“Mientras más grande es el poder, más peligroso es su abuso.” Quise iniciar esta colaboración citando al padre del conservadurismo moderno, el británico Edmund Burke; no tanto por su posicionamiento político, sino por el profundo compromiso con sus principios, que lo llevaron a denunciar los abusos del Imperio Británico, convencido de que el poder debe estar limitado por la ética y la justicia.
Esta frase de Burke ha estado resonando en mi cabeza en estos últimos días, desde el inicio de las hostilidades entre Israel e Irán. Sobre todo, porque es fácil —y hasta cómodo— tomar partido para justificar la violencia que ejerce un país sobre otro. Sin embargo, esto adquiere un tono de irresponsabilidad cuando lo hacemos desde la distancia y sin contar con información completa.
México es un país que, históricamente, se ha caracterizado por su visión humanista y pacífica. Esto nos debe llevar a todos a alzar la voz, no en favor de una posición política, sino por aquello que realmente importa: la vida, la paz y la dignidad de los pueblos, sin distinción de razas, colores o posiciones en el espectro político. La paz es un derecho de todos los pueblos.
La escalada de violencia entre Irán e Israel tiene su origen en las confrontaciones regionales que se han dado en torno a Palestina y que no se han resuelto. Ahora, se han transformado en una amenaza real que puede traer consecuencias imprevisibles para toda la humanidad. Este es un momento de definiciones, que nos lleva a entender que no podemos permanecer ajenos a los acontecimientos globales solo por el hecho de estar “lejos”.
Debemos partir del hecho de que el único camino que debe explorarse para resolver conflictos y diferencias entre países es el diálogo y la diplomacia. El camino de las armas suele generar más problemas que soluciones, y siempre desemboca en el abuso del poderoso sobre el débil. Sin importar la bandera que ondee o la religión que se profese: el sufrimiento de los pueblos no tiene justificación alguna.
La frase “Mientras más grande es el poder, más peligroso es su abuso” nos recuerda que, cuando una nación elige la violencia, son los pueblos más vulnerables los que sufren las consecuencias a corto, mediano y largo plazo. Esto lo hemos vivido con demasiada frecuencia, y parece que la lección aún no termina de ser aprendida. Las víctimas suelen ser civiles, adultos mayores, niños y mujeres que no tienen refugio, pero tampoco tienen voz: son usados como escudos por unos y considerados daños colaterales por otros.

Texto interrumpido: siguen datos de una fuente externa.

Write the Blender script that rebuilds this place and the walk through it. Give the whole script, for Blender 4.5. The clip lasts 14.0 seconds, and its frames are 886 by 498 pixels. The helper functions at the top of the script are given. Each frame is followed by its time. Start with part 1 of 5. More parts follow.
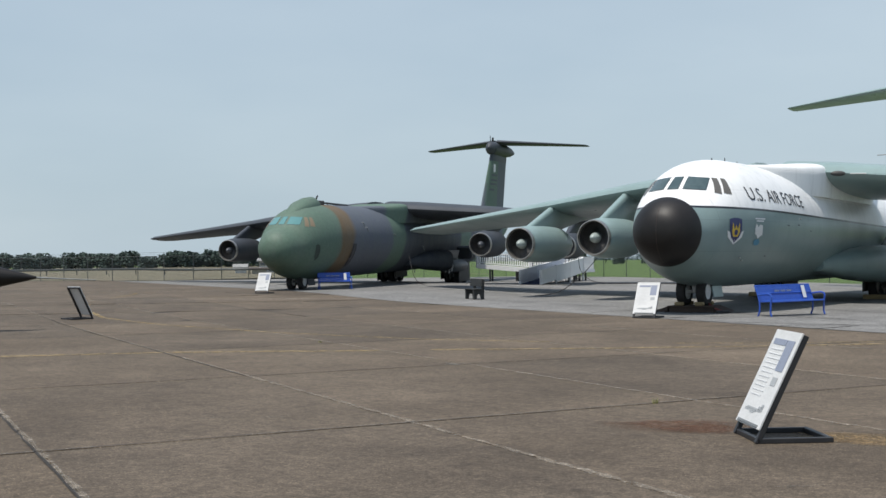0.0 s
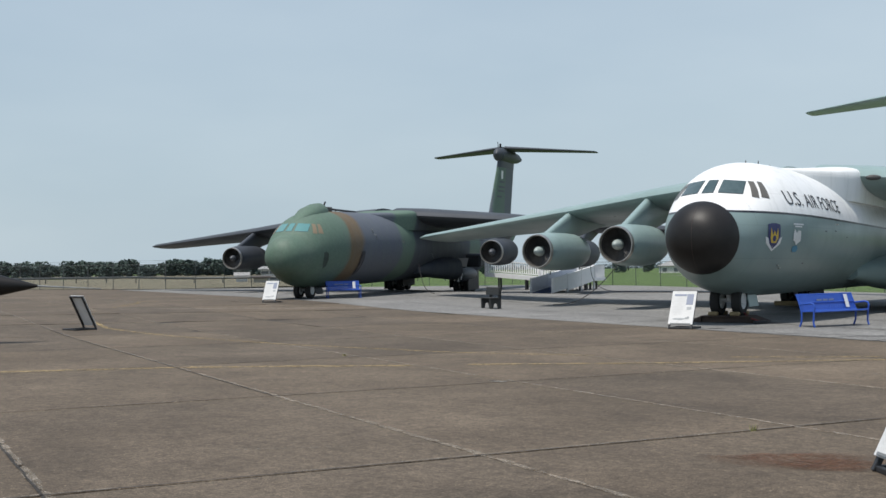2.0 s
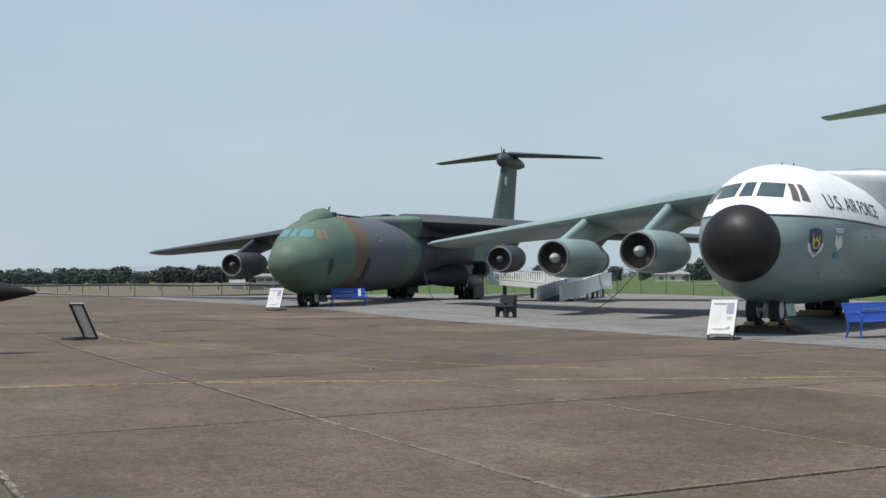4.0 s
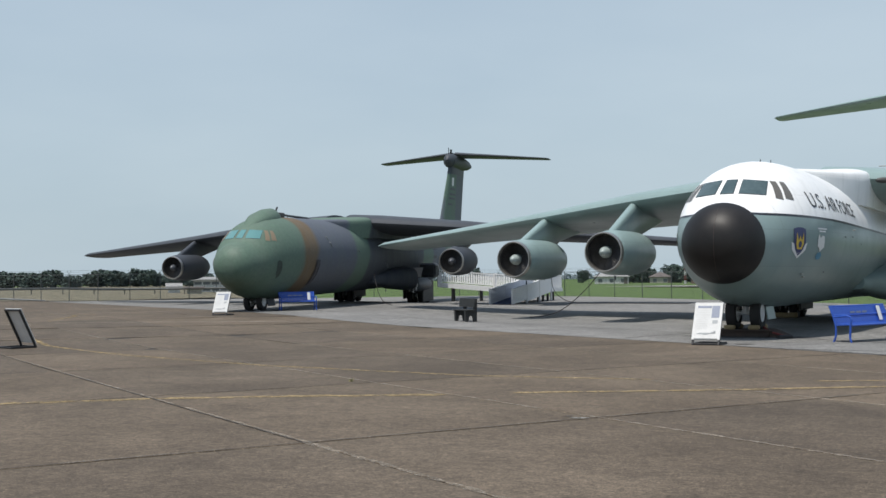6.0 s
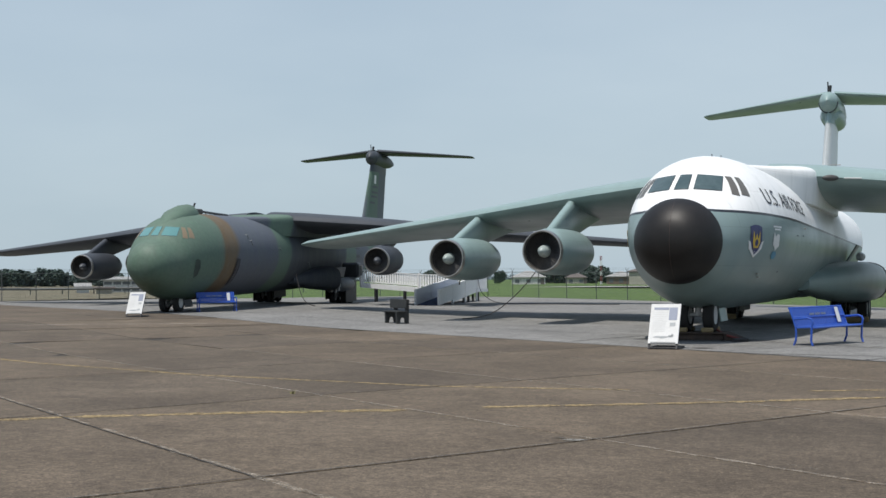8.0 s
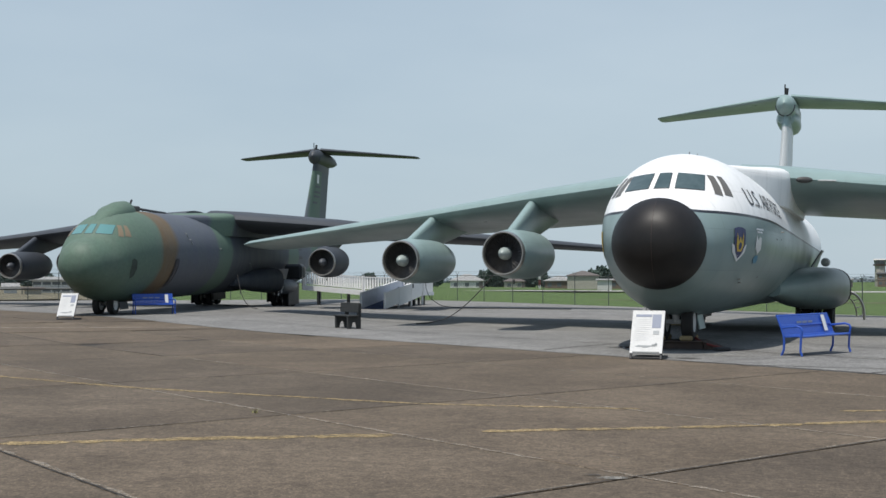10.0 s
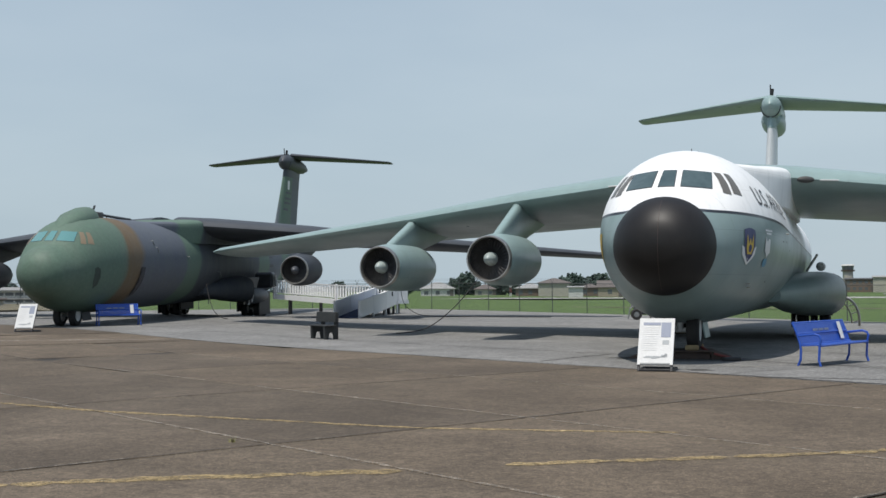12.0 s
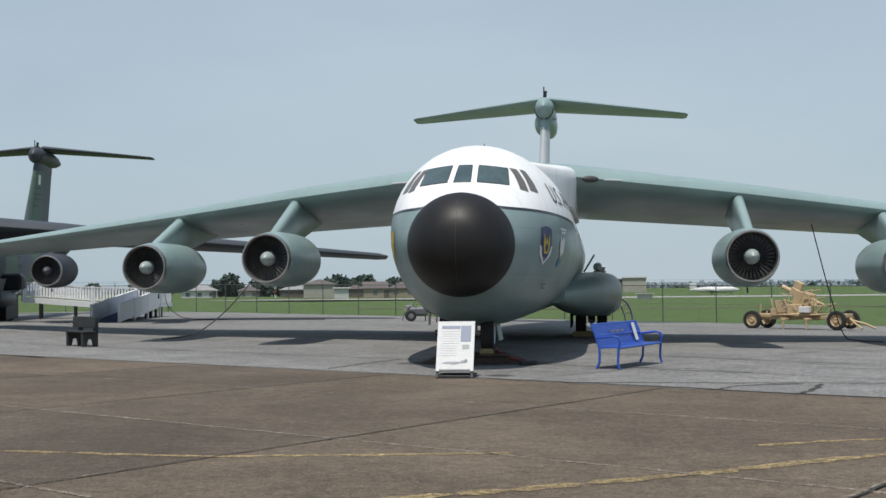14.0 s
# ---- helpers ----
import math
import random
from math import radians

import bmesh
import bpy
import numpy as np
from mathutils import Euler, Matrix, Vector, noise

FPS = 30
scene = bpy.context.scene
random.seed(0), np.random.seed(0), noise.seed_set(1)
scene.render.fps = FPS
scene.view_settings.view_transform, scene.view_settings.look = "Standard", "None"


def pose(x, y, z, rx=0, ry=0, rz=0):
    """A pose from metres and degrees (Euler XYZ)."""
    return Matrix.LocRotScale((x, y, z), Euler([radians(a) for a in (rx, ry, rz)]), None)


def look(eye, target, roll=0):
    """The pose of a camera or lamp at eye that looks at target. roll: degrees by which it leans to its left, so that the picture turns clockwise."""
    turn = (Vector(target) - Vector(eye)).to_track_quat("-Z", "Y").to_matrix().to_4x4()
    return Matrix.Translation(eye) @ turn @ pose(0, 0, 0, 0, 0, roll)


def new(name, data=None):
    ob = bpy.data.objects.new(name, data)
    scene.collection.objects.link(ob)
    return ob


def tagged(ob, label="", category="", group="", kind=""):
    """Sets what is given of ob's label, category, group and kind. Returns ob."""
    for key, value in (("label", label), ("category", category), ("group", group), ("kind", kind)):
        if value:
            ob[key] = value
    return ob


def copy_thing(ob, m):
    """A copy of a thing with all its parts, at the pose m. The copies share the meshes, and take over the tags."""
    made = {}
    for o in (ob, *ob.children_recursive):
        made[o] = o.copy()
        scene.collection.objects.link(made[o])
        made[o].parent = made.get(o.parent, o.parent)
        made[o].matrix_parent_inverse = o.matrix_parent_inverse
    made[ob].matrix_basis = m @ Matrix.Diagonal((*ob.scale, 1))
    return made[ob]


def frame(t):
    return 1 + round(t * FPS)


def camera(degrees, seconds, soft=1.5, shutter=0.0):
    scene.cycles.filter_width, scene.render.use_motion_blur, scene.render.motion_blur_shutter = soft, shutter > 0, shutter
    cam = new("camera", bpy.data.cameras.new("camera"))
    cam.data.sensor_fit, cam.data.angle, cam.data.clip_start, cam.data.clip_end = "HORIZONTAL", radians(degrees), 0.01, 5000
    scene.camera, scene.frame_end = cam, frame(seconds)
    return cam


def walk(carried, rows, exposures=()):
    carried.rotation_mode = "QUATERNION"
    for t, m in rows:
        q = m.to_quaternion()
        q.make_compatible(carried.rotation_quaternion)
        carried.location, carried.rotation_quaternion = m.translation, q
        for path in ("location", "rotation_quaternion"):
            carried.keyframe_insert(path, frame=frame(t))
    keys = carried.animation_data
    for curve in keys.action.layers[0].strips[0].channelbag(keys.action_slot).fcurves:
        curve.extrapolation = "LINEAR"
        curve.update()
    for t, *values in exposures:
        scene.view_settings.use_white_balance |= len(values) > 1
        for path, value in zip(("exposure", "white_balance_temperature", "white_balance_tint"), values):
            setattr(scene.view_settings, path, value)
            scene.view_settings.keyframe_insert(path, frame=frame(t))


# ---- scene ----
cam = camera(42.7, 14.0)
PATH = [
    (0, (12.706, -31.206, 1.736), (11.629, -29.52, 1.755), -0.7),
    (0.5, (12.401, -30.924, 1.725), (11.314, -29.245, 1.748), -0.8),
    (1, (11.998, -30.669, 1.738), (10.924, -28.982, 1.76), -0.8),
    (1.5, (11.593, -30.358, 1.725), (10.52, -28.67, 1.753), -0.7),
    (2, (11.175, -30.104, 1.715), (10.101, -28.418, 1.749), -0.7),
    (2.5, (10.73, -29.789, 1.688), (9.655, -28.103, 1.726), -0.6),
    (5, (8.684, -28.465, 1.684), (7.651, -26.754, 1.739), -0.7),
    (5.5, (8.258, -28.147, 1.669), (7.253, -26.419, 1.722), -0.8),
    (6, (7.821, -27.853, 1.677), (6.855, -26.103, 1.729), -0.7),
    (6.5, (7.443, -27.485, 1.672), (6.512, -25.715, 1.725), -0.6),
    (7, (7.062, -27.121, 1.676), (6.169, -25.332, 1.726), -0.5),
    (7.5, (6.708, -26.716, 1.669), (5.849, -24.911, 1.721), -0.5),
    (8, (6.321, -26.331, 1.663), (5.489, -24.513, 1.714), -0.6),
    (10.5, (4.556, -24.261, 1.664), (3.84, -22.395, 1.723), -0.2),
    (11, (4.276, -23.812, 1.645), (3.561, -21.945, 1.709), -0.4),
    (11.5, (4.015, -23.407, 1.632), (3.305, -21.539, 1.7), -0.4),
    (12, (3.735, -22.991, 1.633), (3.059, -21.11, 1.703), -0.5),
    (12.5, (3.465, -22.568, 1.636), (2.868, -20.661, 1.707), -0.6),
    (13, (3.188, -22.182, 1.63), (2.701, -20.243, 1.701), -0.7),
    (13.5, (2.983, -21.805, 1.635), (2.605, -19.842, 1.705), -0.8),
    (14, (2.771, -21.338, 1.64), (2.498, -19.358, 1.708), -0.7),
]

EXPOSURES = ((0, 0.0), (6, -0.02), (11, -0.06), (12.5, -0.1), (14, -0.12))
walk(cam, [(t, look(eye, target, roll)) for t, eye, target, roll in PATH], EXPOSURES)

# ---- world and sun ----
TO_SUN = Vector((-0.07, -0.33, 0.94)).normalized()
SUN_EL = math.asin(TO_SUN.z)
SUN_AZ = math.atan2(TO_SUN.x, TO_SUN.y)
world = bpy.data.worlds.new("world")
scene.world = world
world.use_nodes = True
wn = world.node_tree.nodes
sky = wn.new("ShaderNodeTexSky")
sky.sky_type = "NISHITA"
sky.sun_disc = False
sky.sun_elevation = SUN_EL
sky.sun_rotation = SUN_AZ
sky.air_density = 1.0
sky.dust_density = 1.0
sky.ozone_density = 3.0
wn["Background"].inputs["Strength"].default_value = 0.15
veil = wn.new("ShaderNodeMix")
veil.data_type = "RGBA"
# the haze is thick near the horizon and thins overhead
veil_sep = wn.new("ShaderNodeSeparateXYZ")
veil_fac = wn.new("ShaderNodeValToRGB")
for at_z, much in ((0.14, 0.86), (0.32, 0.72)):
    veil_fac.color_ramp.elements.new(at_z).color = (much, much, much, 1)
veil_fac.color_ramp.elements[0].color = (0.96, 0.96, 0.96, 1)
veil_fac.color_ramp.elements[-1].color = (0.12, 0.12, 0.12, 1)
world.node_tree.links.new(veil_fac.outputs[0], veil.inputs[0])
veil_noise = wn.new("ShaderNodeTexNoise")
veil_noise.inputs["Scale"].default_value = 1.6
veil_noise.inputs["Detail"].default_value = 5
veil_map = wn.new("ShaderNodeMapping")
veil_map.inputs["Scale"].default_value = (1, 1, 3.2)
veil_tc = wn.new("ShaderNodeTexCoord")
world.node_tree.links.new(veil_tc.outputs["Generated"], veil_map.inputs[0])
world.node_tree.links.new(veil_tc.outputs["Generated"], veil_sep.inputs[0])
world.node_tree.links.new(veil_sep.outputs[2], veil_fac.inputs[0])
world.node_tree.links.new(veil_map.outputs[0], veil_noise.inputs["Vector"])
veil_ramp = wn.new("ShaderNodeValToRGB")
veil_ramp.color_ramp.elements[0].position, veil_ramp.color_ramp.elements[0].color = 0.3, (2.78, 3.50, 4.05, 1)
veil_ramp.color_ramp.elements[1].position, veil_ramp.color_ramp.elements[1].color = 0.72, (3.65, 4.30, 4.70, 1)
world.node_tree.links.new(veil_noise.outputs["Fac"], veil_ramp.inputs[0])
world.node_tree.links.new(veil_ramp.outputs[0], veil.inputs[7])
world.node_tree.links.new(sky.outputs[0], veil.inputs[6])
world.node_tree.links.new(veil.outputs[2], wn["Background"].inputs["Color"])
sun_data = bpy.data.lights.new("sun", "SUN")
sun_data.energy = 4.2
sun_data.angle = radians(0.8)
sun_data.color = (1.0, 0.95, 0.87)
sun = new("sun", sun_data)
sun.matrix_world = look(TO_SUN * 100, (0, 0, 0))
scene.view_settings.exposure = 0.0


# ---- materials ----
def mat(name):
    m = bpy.data.materials.new(name)
    m.use_nodes = True
    return m, m.node_tree.nodes, m.node_tree.links, m.node_tree.nodes["Principled BSDF"]


def mix_rgb(nt, links, fac, a, b, mode="MIX"):
    n = nt.new("ShaderNodeMix")
    n.data_type = "RGBA"
    n.blend_type = mode
    for sock, v in ((n.inputs[0], fac), (n.inputs[6], a), (n.inputs[7], b)):
        if hasattr(v, "is_linked"):
            links.new(v, sock)
        else:
            sock.default_value = v if not isinstance(v, tuple) else (*v[:3], 1)
    return n.outputs[2]


def ramp(nt, links, fac, stops, interp="LINEAR"):
    n = nt.new("ShaderNodeValToRGB")
    n.color_ramp.interpolation = interp
    while len(n.color_ramp.elements) < len(stops):
        n.color_ramp.elements.new(0.5)
    for e, (p, c) in zip(n.color_ramp.elements, stops):
        e.position = p
        e.color = (*c, 1) if isinstance(c, tuple) else (c, c, c, 1)
    links.new(fac, n.inputs[0])
    return n.outputs[0]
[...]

En este punto del conflicto, no podemos relativizar las responsabilidades de ambas naciones, ni podemos ignorar los contextos históricos. Lo que sí es un hecho es que, cuando hemos ignorado el conflicto entre Israel y Palestina, cuando hemos cerrado los ojos ante el intervencionismo y las rivalidades de origen religioso, también hemos alimentado décadas de violencia. Por eso, hoy no basta con señalar culpables: la solución es romper ese ciclo de violencia que siempre lastima a los más pobres.
La transformación que vivimos en México no puede considerarse un modelo amplio y completo sin un cambio real de valores y de conciencia. El humanismo y el pacifismo son luchas constantes por establecer una forma de vida que no vulnere la paz de otras naciones. Porque ninguna guerra es justa, pero es aún peor cuando se alimenta del odio.
Los mexicanos tenemos pensamientos y una cultura profundamente arraigados en la paz. Nos oponemos a cualquier forma de violencia, a la venganza y a las narrativas de enemigos eternos. La paz no puede construirse desde el resentimiento; por el contrario, la única paz verdadera surge cuando reconocemos en los demás el valor de ser, de existir y de pensar diferente.